I’ve got absolutely no intention of checking out this summer’s first or second most-talked about films.
You can keep your Harry Potter because I’m an adult and have therefore out-grown wizards and insightful owls.
And now I’m boycotting One Day as well.
The fact that American actress, Anne Hathaway, is playing a Yorkshire lass has got nothing to do with it. She says she watched Emmerdale to nail her accent and that is as authentic white rose county as you can get, pet.
My beef is that I loved David Nicholls’ book so much that I fail to believe it can be turned into a half as meaningful film.
I won’t spoil the ending for any of you who do want to see it at the cinema this bank holiday Monday, but it’s enough to say there’s a twist in this tale that will make your throat go all lumpy.
That twist, however, isn’t meant to bash you between the eyes while all those around you munch on big buckets of popcorn and slurp giant-size drinks.
There are some books that just shouldn’t become films and it’s a compliment to Nicholls to say that One Day is most definitely one of them.
Yet you know that any really good story you have the pleasure of reading in paperback these days is bound to end up as a film within an indecent amount of months.

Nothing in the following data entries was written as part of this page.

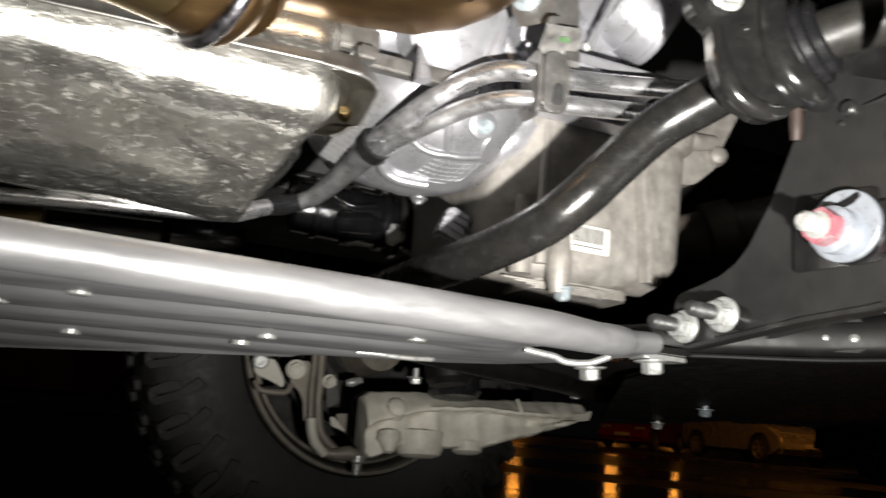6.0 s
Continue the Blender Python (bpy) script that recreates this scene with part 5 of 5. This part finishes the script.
def build_car(place, heading, paint, label, length=4.4):
    """A parked car; heading is the way its nose points, in degrees."""
    c = thing("parked_car", place, label, "car", "parked cars")
    m = Matrix.Translation(place) @ Matrix.Rotation(radians(heading), 4, "Z")
    k = length / 4.4
    outline = [(-2.15, 0.32), (-2.2, 0.60), (-2.15, 0.95), (-1.7, 1.00), (-0.95, 1.02), (0.9, 0.98), (1.6, 0.88), (2.1, 0.74), (2.2, 0.52), (2.15, 0.28), (1.75, 0.22), (-1.75, 0.24)]
    up = Matrix(((1, 0, 0, 0), (0, 0, 1, -0.86), (0, 1, 0, 0), (0, 0, 0, 1)))
    part("body", slab([(x * k, z) for x, z in outline], 1.72, m @ up, 0.10, 3), paint, c)
    cabin = [(-1.75, 0.98), (-1.35, 1.42), (-0.5, 1.50), (0.3, 1.42), (1.05, 0.98)]
    part("cabin", slab([(x * k, z) for x, z in cabin], 1.44, m @ Matrix(((1, 0, 0, 0), (0, 0, 1, -0.72), (0, 1, 0, 0), (0, 0, 0, 1))), 0.10, 3), M_GLASS, c, "dark tinted windows")
    part("roof", slab([(-1.30 * k, 1.43), (-0.5 * k, 1.515), (0.25 * k, 1.44), (0.25 * k, 1.47), (-0.5 * k, 1.545), (-1.30 * k, 1.46)], 1.36, m @ Matrix(((1, 0, 0, 0), (0, 0, 1, -0.68), (0, 1, 0, 0), (0, 0, 0, 1))), 0.01), paint, c)
    for x in (-1.35, 1.35):
        for y, s in ((-0.80, -1), (0.80, 1)):
            wm = m @ axes((x * k, y, 0.33), (0, s, 0), (0, 0, 1))
            wheel = part("wheel", lathe([(-0.10, 0.20), (-0.10, 0.30), (-0.06, 0.33), (0.06, 0.33), (0.10, 0.30), (0.10, 0.225), (0.07, 0.215)], wm, 36), M_TYRE, c)
            part("rim", hoop([(0.085, 0.225), (0.10, 0.222), (0.10, 0.205), (0.08, 0.20)], wm, 30), M_ALLOY, wheel)
            for i in range(5):
                sm = wm @ Matrix.Rotation(2 * math.pi * i / 5, 4, "Z")
                part("spoke", slab([(0.02, -0.028), (0.21, -0.018), (0.21, 0.018), (0.02, 0.028)], 0.02, sm @ Matrix.Translation((0, 0, 0.075)), 0.004), M_ALLOY, wheel)
            arch = [m @ Vector((x * k + 0.37 * math.cos(t), y + 0.065 * s, 0.33 + 0.37 * math.sin(t))) for t in np.linspace(-0.15, math.pi + 0.15, 14)]
            part("wheel_arch", tube(arch, 0.03, 8, 2), M_PLASTIC, c)
    for y in (-0.6, 0.6):
        part("headlight", box((2.02 * k, y - 0.18, 0.62), (2.17 * k, y + 0.18, 0.74), 0.03, m), M_ALLOY, c)
        part("tail_light", box((-2.21 * k, y - 0.16, 0.72), (-2.12 * k, y + 0.16, 0.90), 0.02, m), M_REDCAR, c)
    part("number_plate", box((2.18 * k, -0.25, 0.42), (2.215 * k, 0.25, 0.53), 0.005, m), M_LABEL, c)
    part("sill", box((-1.0 * k, -0.89, 0.22), (1.0 * k, 0.89, 0.30), 0.02, m), M_PLASTIC, c)
    return c


build_car(bearing(46.8, 23.0), 263, M_SILVERCAR, "pale silver car parked on wet asphalt")
build_car(bearing(53.9, 30.0), 215, M_REDCAR, "red car parked on wet asphalt")
build_car(bearing(32.6, 12.4), 118, M_DARKCAR, "dark car parked with pale alloy wheels")
build_car(bearing(93.5, 14.0), 175, M_REDCAR, "red car parked beyond the far wheel")
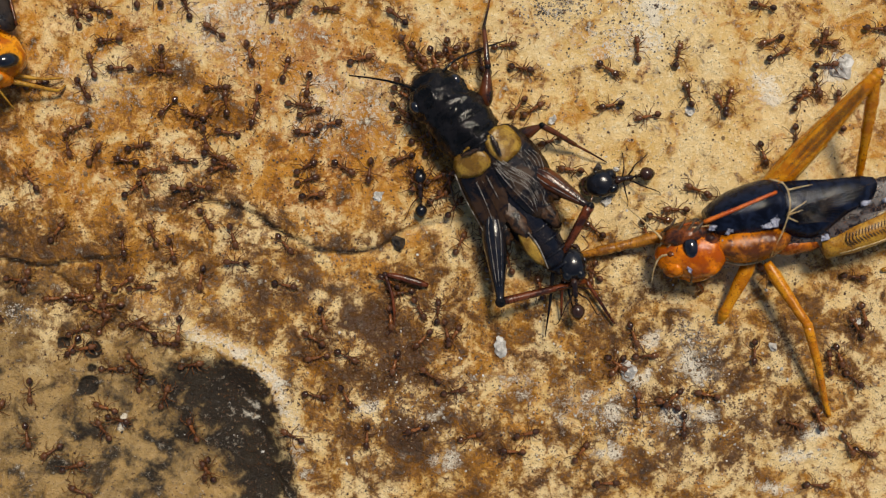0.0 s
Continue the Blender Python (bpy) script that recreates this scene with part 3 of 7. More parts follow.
# ---- the black cricket ----
def make_cricket():
    t = thing("cricket", 0, 0, 0, 0, "dead black cricket with two yellow wing spots, dragged by ants", "cricket")
    part("pronotum", rough(rough(sweep(bmesh.new(), [(-0.4, -0.9, 3.9, 3.0, 2.5), (-0.6, -0.3, 4.1, 3.5, 3.0), (-0.9, 1.6, 4.1, 3.7, 3.1), (-1.0, 3.6, 4.0, 3.7, 2.9), (-1.1, 4.9, 3.9, 3.6, 2.7), (-1.1, 5.4, 3.8, 3.3, 2.4)], 56, 14), 0.34, 1.6), 0.17, 0.65), CRICKET_BLACK, t)
    for y, lift, r in ((-0.4, 0.0, 0.28), (0.9, 0.2, 0.18), (2.9, 0.15, 0.12)):
        part("pronotum_rim", tube([(-4.0, y, 4.4 + lift), (-3.0, y - 0.2, 6.3 + lift), (-0.8, y - 0.3, 7.05 + lift), (1.4, y - 0.2, 6.3 + lift), (2.5, y, 4.4 + lift)], r, sides=6), CRICKET_BLACK, t)
    head = part("head", rough(rough(sweep(bmesh.new(), [(-1.1, 4.8, 3.7, 3.0, 2.3), (-1.2, 5.6, 3.8, 3.5, 2.6), (-1.5, 7.0, 3.6, 3.5, 2.7), (-1.8, 8.3, 3.2, 3.1, 2.4), (-2.1, 9.3, 2.7, 2.4, 1.9), (-2.3, 9.8, 2.3, 1.2, 1.2)], 56, 14), 0.38, 1.4, 4), 0.18, 0.55, 2), CRICKET_BLACK, t)
    for s in (-1, 1):
        part("eye", blob((s * 2.9 - 1.5, 7.4, 4.6), (0.7, 0.9, 0.8)), EYE, head)
        part("palp", tube([(s * 0.8 - 2.2, 9.7, 2.0), (s * 1.4 - 2.4, 10.8, 1.4), (s * 1.2 - 2.5, 11.5, 0.6)], 0.22, 0.15), CRICKET_LEG, head)
        part("antenna_socket", blob((s * 1.3 - 1.9, 8.7, 4.6), (0.55, 0.5, 0.45)), CRICKET_BLACK, head)
    for x, y, r in ((-1.6, 7.2, 0.7), (-0.4, 6.6, 0.6), (-2.8, 6.5, 0.55), (-1.9, 8.3, 0.5)):
        part("head_lump", rough(blob((x, y, 6.05 - 0.35 * abs(x + 1.5)), (r, r * 0.8, 0.35), u=16, v=10), 0.12, 0.5, x), CRICKET_BLACK, head)
    part("antenna", tube([(-3.0, 8.8, 4.6), (-4.4, 10.9, 4.2), (-6.4, 13.2, 3.2), (-8.8, 15.5, 2.2)], 0.2, 0.08), CRICKET_BLACK, head)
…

Back in Charles Dickens’ day it simply wasn’t an option. But even that hasn’t stopped producers from re-visiting every classic they can find and giving it the old razzle-dazzle film treatment.
Does no-one in Hollywood have an original idea of their own?
Frankly, I’ve had enough because it just makes society rather lazy. People think they don’t need to bother with books any more and go instead for the easy option.
Ultimately, of course, they’re the losers because those printed pages will always give you more than any special effect or million pound budget can buy.
Some books are sacred. They’re meant to be quiet and unassuming. Not replicated via the use of fake boobs or loud bangs.
Editing them down into 90 minutes and expecting people to devour them in the company of 200 other people just devalues the story.